2つ目のアプローチは「筋膜をはがす」という考え方。本ではトップギアアプローチとかいう怪しい名前になっていて残念だが、基本的に体が硬いのは皮膚・筋膜・筋肉がくっついているからであり、筋膜をはがすことで柔らかくなるという科学的根拠に基づくやりかた。(例えば信用できそうな情報源であるNHKの下記ウェブサイト参照)
https://www.nhk.or.jp/beautyscience-blog/2018/138/428044.html
ちなみに筋膜をはがす整体も世の中にたくさんあるので、筋膜はがしが怪しいと思ったら行っているのもありだと思う。一度娘に整体に行かせたが確かに筋膜はがすと柔らかくなる(ただし柔らかくなっても硬い方向へすぐに戻る、これはまた別で書きたい)
3つ目に練習を細かく分けている点だが、I字や前後開脚、ビールマンなど、それぞれやるためにはどういう柔軟が必要かを順番に細かく書いてくれている。
とりわけ娘の場合は本に書いてあった鳩のポーズがかなり効いた。
ただし反復的に子供に毎日やらせるということが一番の困難であったことも付け加えておく。
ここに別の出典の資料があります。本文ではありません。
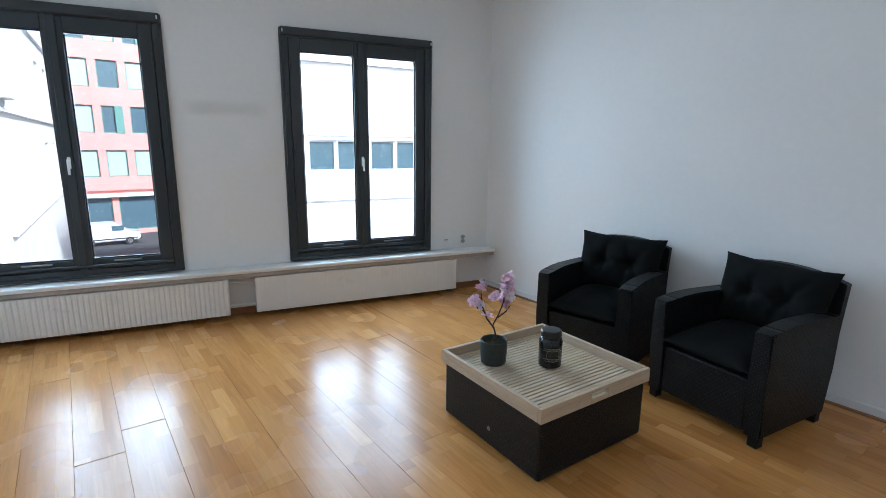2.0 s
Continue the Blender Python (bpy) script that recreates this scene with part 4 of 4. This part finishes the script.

。。
しなやかに動くための蛇動と波動
娘の動きがぎこちない。
要するに3次元的に動いてない。
- 体が縦にしか動いてない。
- 体が前後に動いてない。
- 体が横に動いてない
- 体が回転するようなうねりがない
これは真に基本がなってないからなのだが、まず蛇動・波動とかちゃんとやってないからだと思う。
娘はなめているが、こういう基本なくして、しなやかな動きってできない。
幸いにもコロナ下でフェアリーJAPANが見本動画を出してくれている。
同じ動きを自分の子供にやらせてみて、横から撮影して比較してみてほしい。
たくさんの至らぬ点=改善点がみつかるはずだ。
あ、ちなみにあんまり回転するような動きはなかった。。。